The study introduces the Fuzzy Bidirectional Long Short-Term Memory with Soft Computing-based Decision-Making Model for Predicting Volatility of Cryptocurrencies (FBLSTMSC-DMPVC), which employs advanced machine learning techniques to standardize and predict market fluctuations effectively. Researchers, led by M. Ragab from King Abdulaziz University, conducted their analysis over the period from January 1, 2018, to May 31, 2023, focusing on major cryptocurrencies including Bitcoin (BTC), Ethereum (ETH), Ripple (XRP), and Litecoin (LTC).
The FBLSTMSC-DMPVC technique begins with data preprocessing through Z-score normalization, ensuring all features are standardized and scaled for consistent prediction performance. Following this, the technique utilizes fuzzy bidirectional long short-term memory (FBLSTM) to predict market volatility. FBLSTM handles complex, non-linear patterns inherent to cryptocurrency markets, providing improved prediction accuracy.
To optimize the hyperparameters of the FBLSTM model, the study employs the Improved Carnivorous Plant Algorithm (ICPA), which enhances the computational efficiency and accuracy of the predictions.
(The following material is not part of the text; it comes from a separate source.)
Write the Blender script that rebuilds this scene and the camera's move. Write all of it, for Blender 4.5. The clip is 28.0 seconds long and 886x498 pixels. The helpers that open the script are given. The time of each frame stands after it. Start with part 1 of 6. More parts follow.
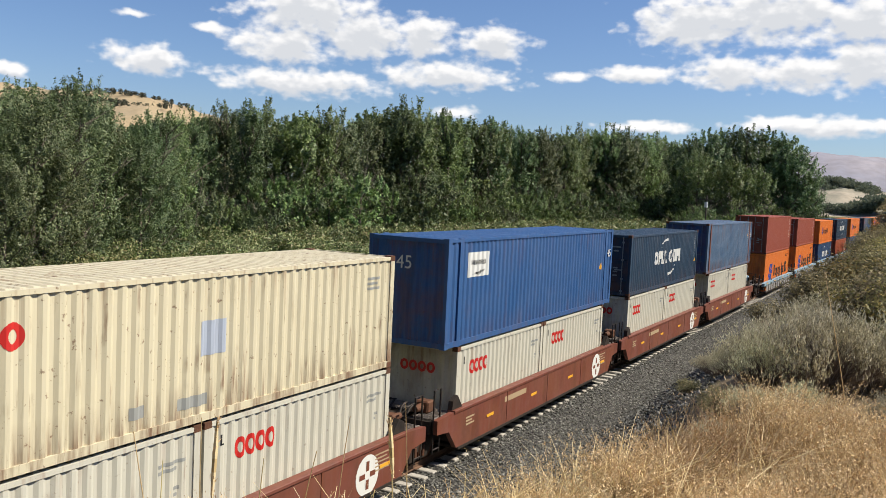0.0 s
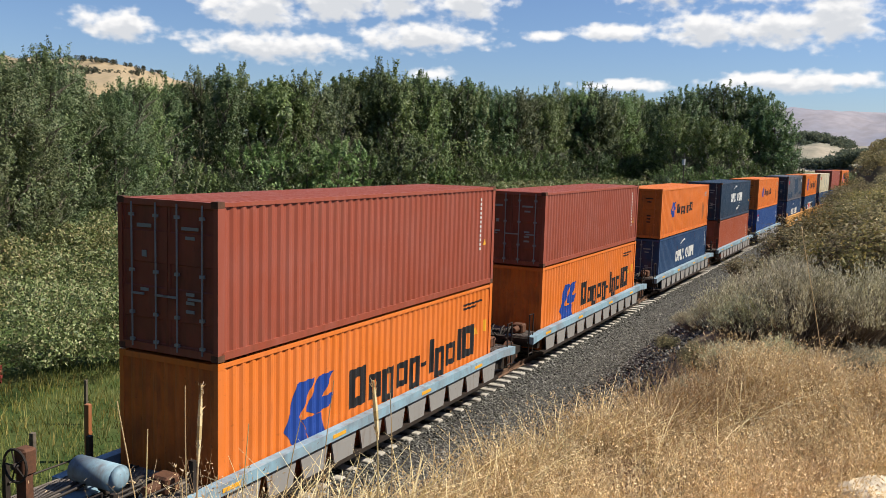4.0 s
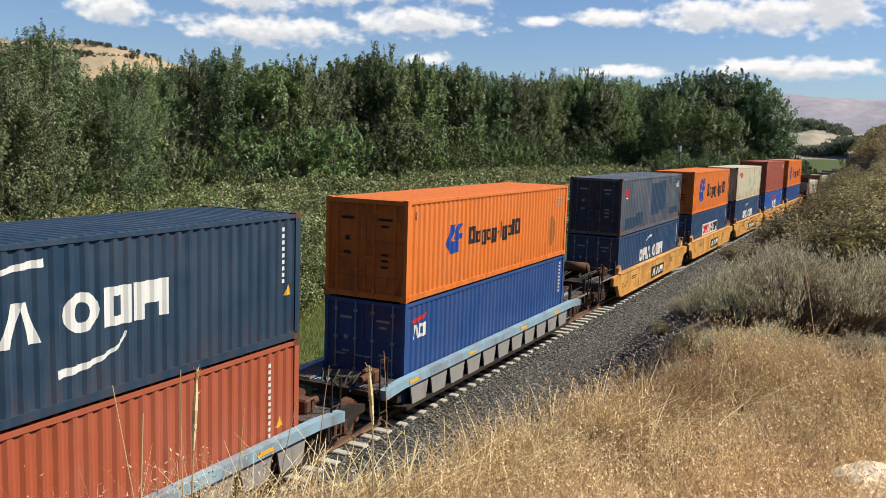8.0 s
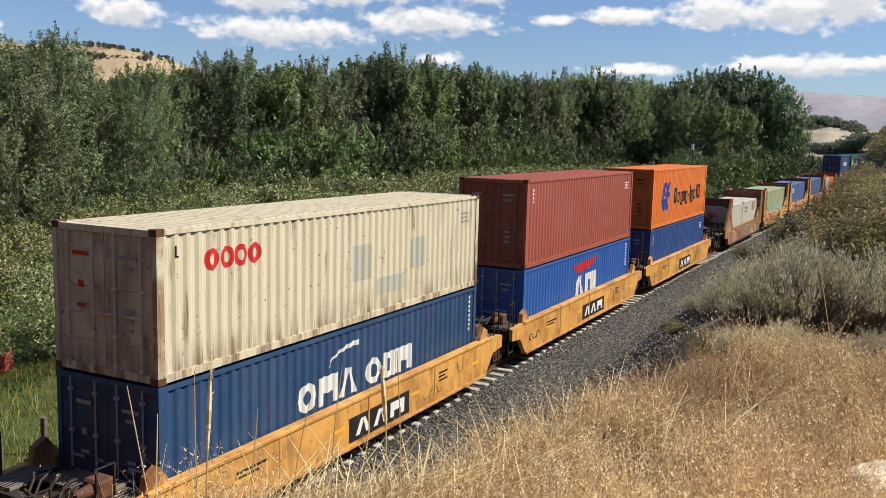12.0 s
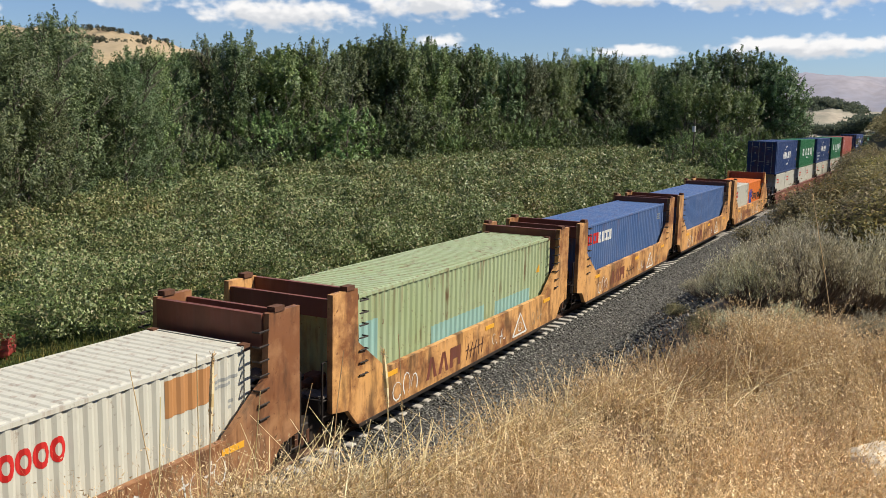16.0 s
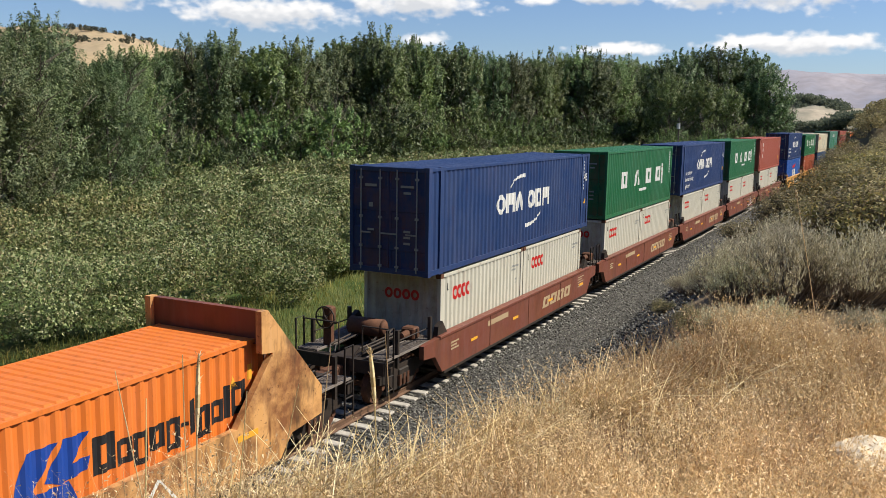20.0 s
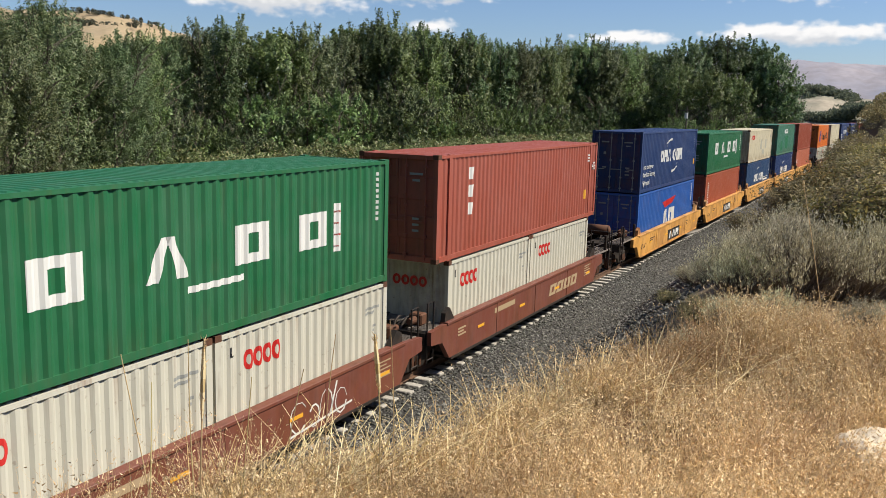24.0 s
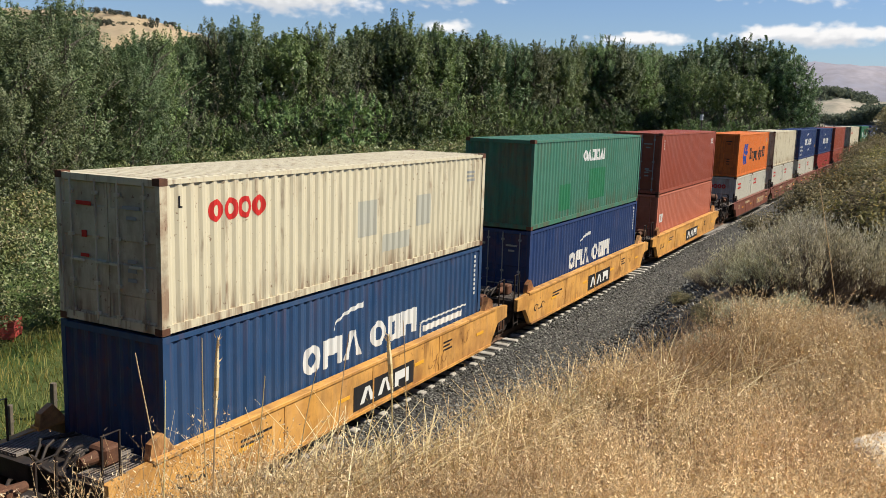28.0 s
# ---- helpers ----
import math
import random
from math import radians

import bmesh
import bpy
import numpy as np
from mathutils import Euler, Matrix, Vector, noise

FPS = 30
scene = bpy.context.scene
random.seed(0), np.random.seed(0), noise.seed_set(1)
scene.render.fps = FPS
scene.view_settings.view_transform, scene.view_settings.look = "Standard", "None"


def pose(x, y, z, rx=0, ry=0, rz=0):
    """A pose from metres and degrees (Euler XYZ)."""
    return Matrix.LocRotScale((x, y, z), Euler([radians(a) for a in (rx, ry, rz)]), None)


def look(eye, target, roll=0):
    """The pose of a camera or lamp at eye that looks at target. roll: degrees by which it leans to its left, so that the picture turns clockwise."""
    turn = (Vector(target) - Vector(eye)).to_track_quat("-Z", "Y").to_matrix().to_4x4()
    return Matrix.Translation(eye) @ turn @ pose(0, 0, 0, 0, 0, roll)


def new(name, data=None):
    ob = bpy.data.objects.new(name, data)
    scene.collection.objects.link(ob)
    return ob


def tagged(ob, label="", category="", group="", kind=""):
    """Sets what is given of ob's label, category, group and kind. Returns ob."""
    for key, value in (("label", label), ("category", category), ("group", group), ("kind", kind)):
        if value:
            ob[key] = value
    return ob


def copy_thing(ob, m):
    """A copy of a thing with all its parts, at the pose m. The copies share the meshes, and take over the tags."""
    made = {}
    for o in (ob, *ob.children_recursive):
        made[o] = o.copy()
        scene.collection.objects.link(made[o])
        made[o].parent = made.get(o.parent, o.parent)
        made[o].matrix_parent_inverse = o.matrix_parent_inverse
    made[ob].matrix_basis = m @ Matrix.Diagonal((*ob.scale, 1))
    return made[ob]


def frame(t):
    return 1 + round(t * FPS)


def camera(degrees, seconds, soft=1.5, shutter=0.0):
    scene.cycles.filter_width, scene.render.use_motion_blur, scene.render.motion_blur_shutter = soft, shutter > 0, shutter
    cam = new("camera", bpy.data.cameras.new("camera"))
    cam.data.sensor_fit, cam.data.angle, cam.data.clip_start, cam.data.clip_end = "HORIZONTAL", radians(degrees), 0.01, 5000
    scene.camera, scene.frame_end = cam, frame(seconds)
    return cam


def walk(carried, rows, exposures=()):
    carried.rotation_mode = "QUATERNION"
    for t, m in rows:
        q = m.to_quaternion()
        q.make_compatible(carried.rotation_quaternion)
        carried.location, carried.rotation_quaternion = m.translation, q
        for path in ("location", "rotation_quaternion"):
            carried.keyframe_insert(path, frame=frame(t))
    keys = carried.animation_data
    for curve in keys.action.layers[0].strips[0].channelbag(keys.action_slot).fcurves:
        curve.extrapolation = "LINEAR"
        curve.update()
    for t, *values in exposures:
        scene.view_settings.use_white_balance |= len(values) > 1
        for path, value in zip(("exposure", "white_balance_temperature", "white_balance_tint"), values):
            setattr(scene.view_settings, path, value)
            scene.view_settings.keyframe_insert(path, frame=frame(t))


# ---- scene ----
# one eye, held by hand on the bank; z = 0 is the top of the rails, x runs along the track, y across it
EYE = (0.0, 0.0, 7.1)
cam = camera(53.5, 28.0, soft=0.85)
TURNS = (
    (0, 27.91, -3.95, 2.72), (0.5, 28.08, -4.01, 2.86), (1, 28.11, -4.21, 2.81), (1.5, 27.94, -4.72, 2.48), (2, 27.61, -5.28, 2.28),
    (2.5, 27.49, -5.33, 2.19), (3, 27.14, -5.65, 1.94), (3.5, 26.61, -6.18, 1.72), (5.5, 26.47, -6.54, 1.37), (6, 26.23, -6.74, 1.33),
    (6.5, 25.92, -6.81, 1.56), (7, 25.63, -6.92, 1.89), (7.5, 25.80, -7.07, 1.97), (8, 26.19, -7.25, 1.84), (8.5, 26.49, -7.43, 1.63),
    (9, 26.48, -7.52, 1.72), (9.5, 26.60, -7.46, 1.77), (10, 26.90, -7.34, 1.79), (10.5, 27.07, -7.35, 1.67), (11, 27.15, -7.43, 1.32),
    (11.5, 27.07, -7.30, 1.27), (12, 27.00, -7.29, 1.48), (12.5, 26.95, -7.62, 1.55), (14.5, 26.84, -8.50, 1.42), (15, 26.85, -8.51, 1.55),
    (15.5, 27.01, -8.47, 1.33), (16, 27.05, -8.40, 1.29), (16.5, 26.82, -8.21, 1.49), (17, 26.60, -8.36, 1.62), (17.5, 26.42, -8.51, 1.63),
    (18, 26.18, -8.57, 1.44), (18.5, 25.90, -8.45, 1.31), (19, 26.02, -8.33, 1.27), (19.5, 26.04, -8.34, 1.19), (20, 26.14, -8.48, 1.04),
    (20.5, 26.42, -8.53, 1.20), (21, 26.52, -8.50, 1.29), (21.5, 26.59, -8.65, 1.41), (23.5, 26.53, -9.08, 1.61), (24, 26.49, -9.30, 1.56),
    (24.5, 26.52, -9.55, 1.47), (25, 26.66, -9.52, 1.56), (25.5, 26.76, -9.48, 1.61), (26, 27.04, -9.49, 1.79), (26.5, 27.13, -9.44, 1.72),
    (27, 26.98, -9.26, 1.59), (27.5, 27.01, -9.21, 1.86), (28, 27.38, -9.28, 1.78))


def aim(az, el):
    a, e = radians(az), radians(el)
    return Vector((math.cos(e) * math.cos(a), math.cos(e) * math.sin(a), math.sin(e)))


walk(cam, [(t, look(EYE, Vector(EYE) + 50 * aim(az, el), roll)) for t, az, el, roll in TURNS],
     exposures=[(0, 0.58), (3, 0.57), (7, 0.53), (12, 0.53), (15.2, 0.49), (18, 0.60), (22, 0.55), (28, 0.52)])

# ---- sky and sun ----
SUN_AZ, SUN_EL = -62.0, 47.0
sun = new("sun", bpy.data.lights.new("sun", "SUN"))
sun.data.energy, sun.data.angle, sun.data.color = 5.0, radians(0.55), (1.0, 0.925, 0.79)
sun.matrix_world = look((0, 0, 60), Vector((0, 0, 60)) - aim(SUN_AZ, SUN_EL))

# heaped fair-weather clouds: azimuth, elevation, half width, half height in degrees
CLOUDS = (
    (46.9, 6.95, 2.5, 0.95), (37.2, 10.65, 4.2, 1.75), (38.7, 8.55, 3.5, 1.2), (33.8, 9.45, 3.3, 1.8), (29.9, 9.5, 2.15, 1.3), (25.4, 9.4, 2.4, 1.1),
    (37.6, 6.25, 5.5, 0.9), (28.2, 7.2, 4.4, 0.9), (20.5, 7.45, 1.5, 0.37), (16.0, 7.7, 2.7, 0.56), (10.6, 7.75, 3.0, 0.93), (6.3, 7.85, 3.5, 1.05),
    (3.1, 8.4, 2.2, 1.8), (12.6, 10.85, 4.0, 1.8), (7.9, 11.3, 4.4, 2.0), (3.3, 10.8, 3.0, 1.7), (47.7, 9.6, 0.95, 0.26), (43.1, 9.2, 1.25, 0.33),
    (15.0, 4.42, 3.0, 0.4), (5.0, 4.73, 5.2, 0.62), (27.4, 4.9, 1.7, 0.4), (54.4, 5.7, 1.2, 0.45), (-8.0, 8.0, 4.0, 1.2), (64.0, 9.0, 5.0, 1.3))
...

This combination of advanced techniques results in impressive performance metrics: the FBLSTMSC-DMPVC technique achieved mean absolute percentage errors (MAPE) of 0.7939 for BTC, 0.8633 for ETH, 0.6187 for LTC, and 0.6667 for XRP.
These values demonstrate not only the reliability of the model but also its significance for stakeholders within the financial ecosystem. The study's findings are pivotal, as they provide insights not only for individual investors seeking to navigate these volatile markets but also for policymakers who need to understand the broader economic impacts of cryptocurrency fluctuations.
By integrating fuzzy logic with the bidirectional LSTM framework, the FBLSTMSC-DMPVC technique offers improved analysis by accounting for both past and future data points relevant to market trends. This dual processing capability positions it as a novel solution to the challenges posed by cryptocurrency volatility.
The successful implementation and results from this study pave the way for future research within the domain of cryptocurrency forecasting. Enhanced prediction models can lead to smarter investment strategies and risk management processes, adapting to the rapid evolution of financial technologies.
Overall, the FBLSTMSC-DMPVC technique exemplifies the potential of machine learning to transform the approach to financial forecasting, particularly within the cryptocurrency sector. Given the growing importance of cryptocurrencies, developing accurate forecasting models is not just beneficial; it's imperative.